**Data shown:**
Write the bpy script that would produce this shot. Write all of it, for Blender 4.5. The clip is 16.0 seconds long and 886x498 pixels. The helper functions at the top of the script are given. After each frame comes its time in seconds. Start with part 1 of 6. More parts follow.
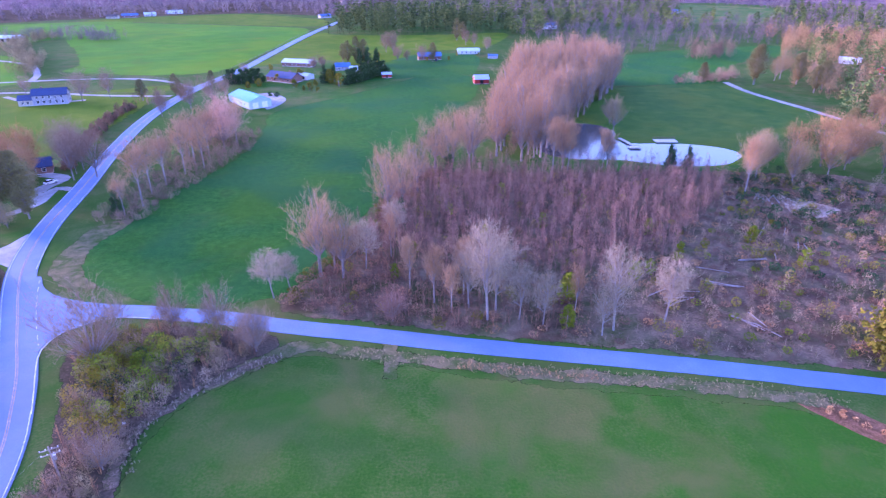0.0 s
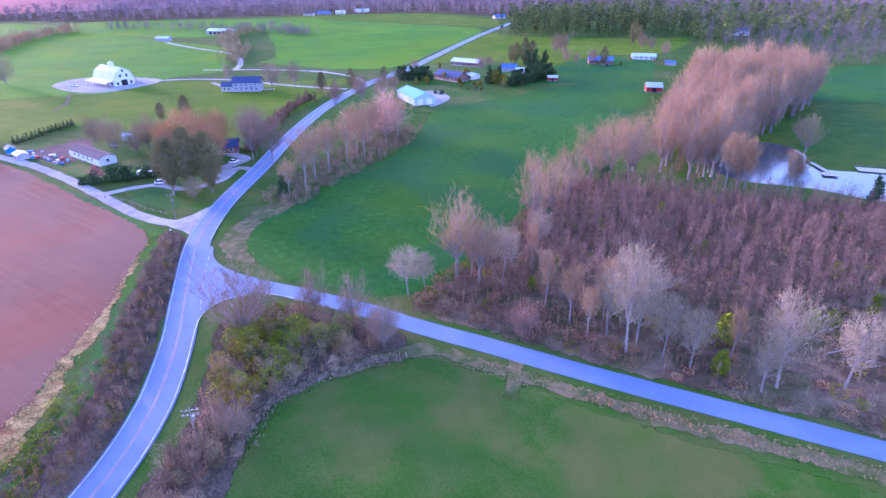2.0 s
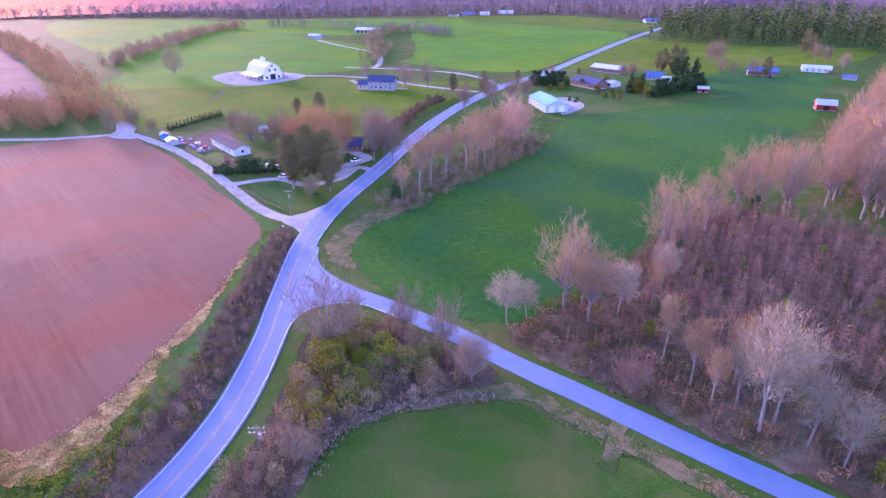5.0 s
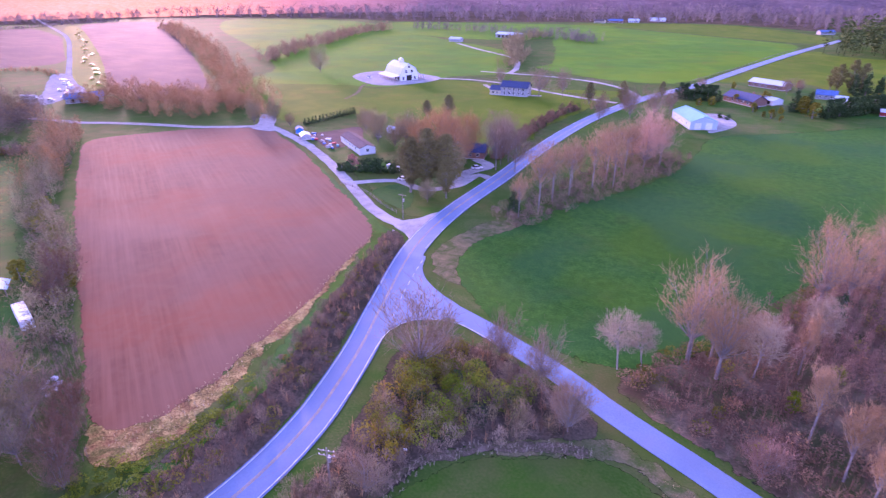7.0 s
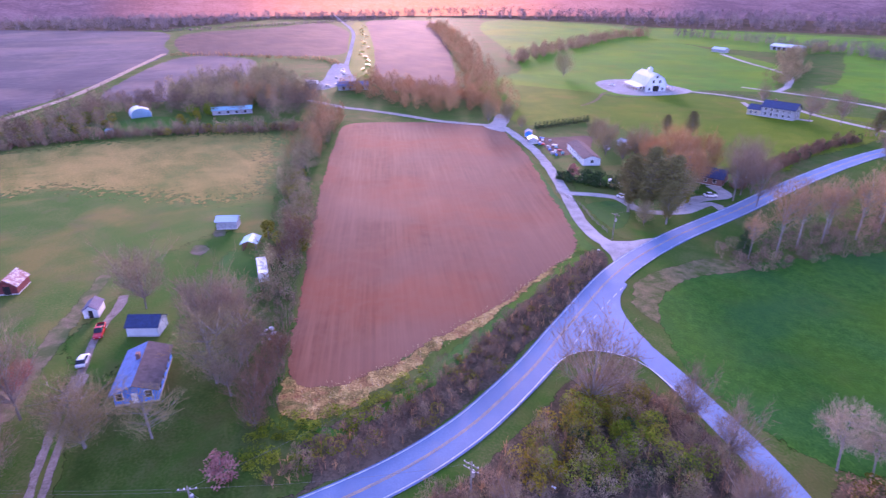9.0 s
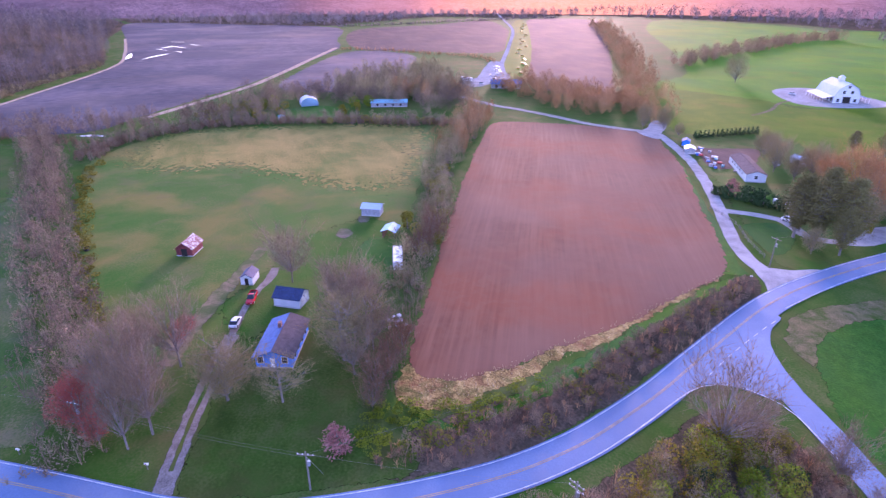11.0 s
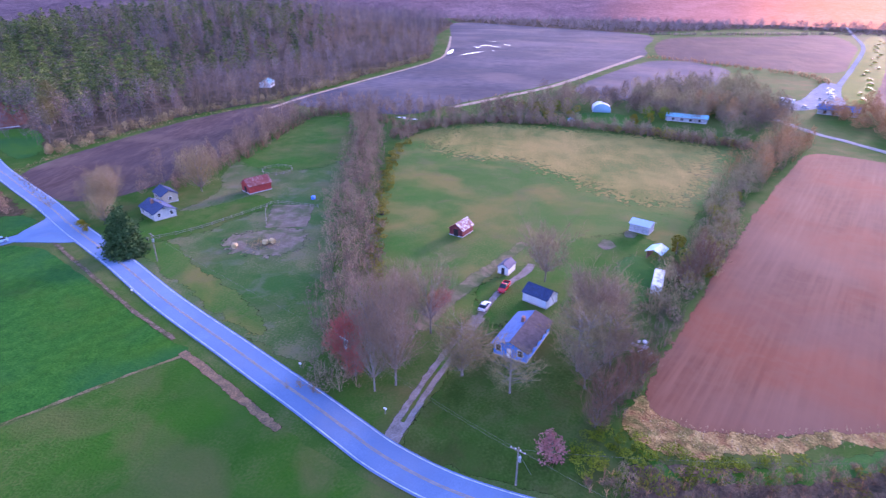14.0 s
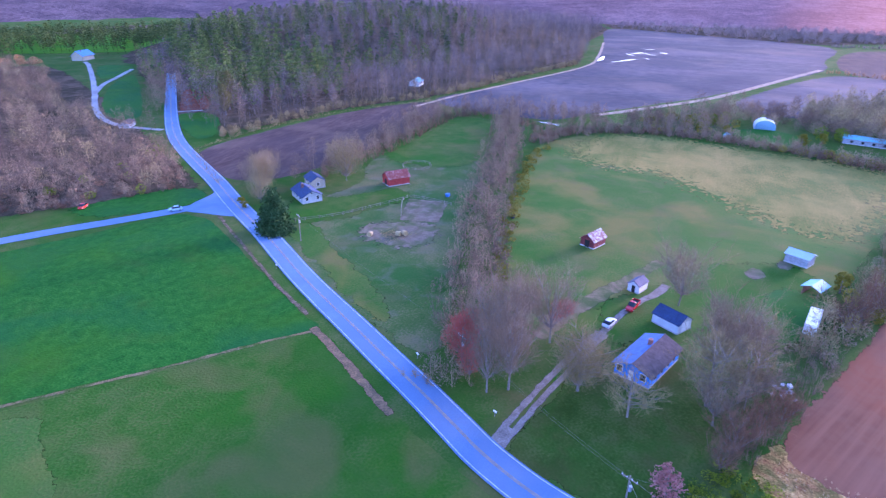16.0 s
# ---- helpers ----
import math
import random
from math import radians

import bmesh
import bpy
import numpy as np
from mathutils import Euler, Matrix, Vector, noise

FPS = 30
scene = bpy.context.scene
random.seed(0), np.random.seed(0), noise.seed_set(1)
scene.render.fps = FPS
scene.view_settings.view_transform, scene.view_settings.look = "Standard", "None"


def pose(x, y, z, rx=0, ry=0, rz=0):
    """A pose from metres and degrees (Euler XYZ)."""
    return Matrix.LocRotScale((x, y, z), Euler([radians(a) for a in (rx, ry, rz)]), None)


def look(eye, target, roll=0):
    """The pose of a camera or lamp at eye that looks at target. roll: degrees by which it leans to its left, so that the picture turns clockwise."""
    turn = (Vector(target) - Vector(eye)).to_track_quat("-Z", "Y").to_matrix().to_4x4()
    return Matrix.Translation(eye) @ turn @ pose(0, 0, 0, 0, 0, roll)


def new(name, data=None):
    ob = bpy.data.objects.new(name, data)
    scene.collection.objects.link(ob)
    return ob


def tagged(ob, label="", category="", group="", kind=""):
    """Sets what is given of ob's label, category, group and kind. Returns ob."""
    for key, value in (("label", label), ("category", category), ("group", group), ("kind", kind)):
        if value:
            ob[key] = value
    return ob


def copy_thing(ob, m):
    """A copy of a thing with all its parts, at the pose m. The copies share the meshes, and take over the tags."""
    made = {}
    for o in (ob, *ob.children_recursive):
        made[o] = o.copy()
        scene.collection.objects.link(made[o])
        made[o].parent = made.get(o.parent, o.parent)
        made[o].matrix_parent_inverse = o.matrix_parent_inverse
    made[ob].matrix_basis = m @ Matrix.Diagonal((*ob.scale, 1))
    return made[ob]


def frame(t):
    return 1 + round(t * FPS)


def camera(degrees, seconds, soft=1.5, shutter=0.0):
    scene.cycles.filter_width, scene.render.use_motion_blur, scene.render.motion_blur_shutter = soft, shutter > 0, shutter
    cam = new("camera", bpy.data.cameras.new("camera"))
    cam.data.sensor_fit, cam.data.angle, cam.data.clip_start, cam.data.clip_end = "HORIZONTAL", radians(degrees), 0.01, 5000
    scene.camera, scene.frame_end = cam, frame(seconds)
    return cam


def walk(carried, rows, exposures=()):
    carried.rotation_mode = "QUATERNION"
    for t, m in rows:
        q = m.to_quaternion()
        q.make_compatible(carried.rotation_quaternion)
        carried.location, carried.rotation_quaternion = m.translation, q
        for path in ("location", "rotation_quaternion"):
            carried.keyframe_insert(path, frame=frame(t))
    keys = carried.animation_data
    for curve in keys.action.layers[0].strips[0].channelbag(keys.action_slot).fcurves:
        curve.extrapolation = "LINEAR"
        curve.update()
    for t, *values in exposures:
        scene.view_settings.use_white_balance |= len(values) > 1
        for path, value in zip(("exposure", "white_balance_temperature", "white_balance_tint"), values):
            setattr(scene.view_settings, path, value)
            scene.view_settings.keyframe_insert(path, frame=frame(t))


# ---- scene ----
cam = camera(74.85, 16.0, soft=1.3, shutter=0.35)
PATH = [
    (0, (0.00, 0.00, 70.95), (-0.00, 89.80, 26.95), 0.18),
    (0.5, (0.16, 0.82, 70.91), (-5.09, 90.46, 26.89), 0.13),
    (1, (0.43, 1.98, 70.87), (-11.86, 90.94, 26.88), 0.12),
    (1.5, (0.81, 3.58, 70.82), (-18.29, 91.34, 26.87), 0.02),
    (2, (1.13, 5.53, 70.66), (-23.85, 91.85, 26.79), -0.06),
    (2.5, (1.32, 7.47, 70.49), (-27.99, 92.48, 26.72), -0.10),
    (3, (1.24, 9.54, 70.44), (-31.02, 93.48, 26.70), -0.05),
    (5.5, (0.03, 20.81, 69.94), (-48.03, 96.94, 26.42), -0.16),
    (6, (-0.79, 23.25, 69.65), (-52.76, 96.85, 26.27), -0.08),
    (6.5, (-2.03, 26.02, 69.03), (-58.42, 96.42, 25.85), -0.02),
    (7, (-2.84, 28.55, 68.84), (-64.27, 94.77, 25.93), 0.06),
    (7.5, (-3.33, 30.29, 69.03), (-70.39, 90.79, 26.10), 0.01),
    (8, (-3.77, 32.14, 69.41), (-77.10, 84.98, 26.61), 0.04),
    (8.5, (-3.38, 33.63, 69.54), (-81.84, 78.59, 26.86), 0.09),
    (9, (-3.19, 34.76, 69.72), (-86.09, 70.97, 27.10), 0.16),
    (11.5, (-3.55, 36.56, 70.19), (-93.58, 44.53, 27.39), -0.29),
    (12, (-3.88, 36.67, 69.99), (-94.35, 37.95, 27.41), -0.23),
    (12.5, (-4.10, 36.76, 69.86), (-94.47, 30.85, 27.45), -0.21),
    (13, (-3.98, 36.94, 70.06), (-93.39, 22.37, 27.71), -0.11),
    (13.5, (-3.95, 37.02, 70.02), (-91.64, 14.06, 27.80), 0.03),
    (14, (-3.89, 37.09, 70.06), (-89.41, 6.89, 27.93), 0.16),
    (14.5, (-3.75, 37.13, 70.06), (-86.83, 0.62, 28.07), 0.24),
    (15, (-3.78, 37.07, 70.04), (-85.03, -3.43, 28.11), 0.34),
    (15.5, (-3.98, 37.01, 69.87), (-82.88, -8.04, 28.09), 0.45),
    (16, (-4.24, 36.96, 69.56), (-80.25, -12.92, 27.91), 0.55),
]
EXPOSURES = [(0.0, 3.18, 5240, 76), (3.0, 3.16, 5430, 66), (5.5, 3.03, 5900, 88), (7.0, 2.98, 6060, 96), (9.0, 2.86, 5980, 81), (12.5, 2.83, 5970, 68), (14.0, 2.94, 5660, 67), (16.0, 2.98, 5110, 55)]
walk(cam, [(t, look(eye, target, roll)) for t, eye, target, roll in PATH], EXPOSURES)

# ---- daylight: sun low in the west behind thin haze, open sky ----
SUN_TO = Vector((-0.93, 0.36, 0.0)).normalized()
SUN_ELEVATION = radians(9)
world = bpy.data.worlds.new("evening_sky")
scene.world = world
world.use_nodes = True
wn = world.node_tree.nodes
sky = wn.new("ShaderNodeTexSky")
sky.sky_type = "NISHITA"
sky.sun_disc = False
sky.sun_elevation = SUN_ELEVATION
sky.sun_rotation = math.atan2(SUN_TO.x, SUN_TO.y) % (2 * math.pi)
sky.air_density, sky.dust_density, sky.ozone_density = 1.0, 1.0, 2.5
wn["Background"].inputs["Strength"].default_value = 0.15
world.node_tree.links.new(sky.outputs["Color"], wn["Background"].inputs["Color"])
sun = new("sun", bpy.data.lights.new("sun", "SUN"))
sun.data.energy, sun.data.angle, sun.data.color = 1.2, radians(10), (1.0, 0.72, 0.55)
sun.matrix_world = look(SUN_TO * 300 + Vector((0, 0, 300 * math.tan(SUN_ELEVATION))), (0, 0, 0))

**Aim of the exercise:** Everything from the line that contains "curve.update()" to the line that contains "scene.view_settings.keyframe_insert(path, frame=frame(t))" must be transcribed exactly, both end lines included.

**Final result:**
        curve.update()
    for t, *values in exposures:
        scene.view_settings.use_white_balance |= len(values) > 1
        for path, value in zip(("exposure", "white_balance_temperature", "white_balance_tint"), values):
            setattr(scene.view_settings, path, value)
            scene.view_settings.keyframe_insert(path, frame=frame(t))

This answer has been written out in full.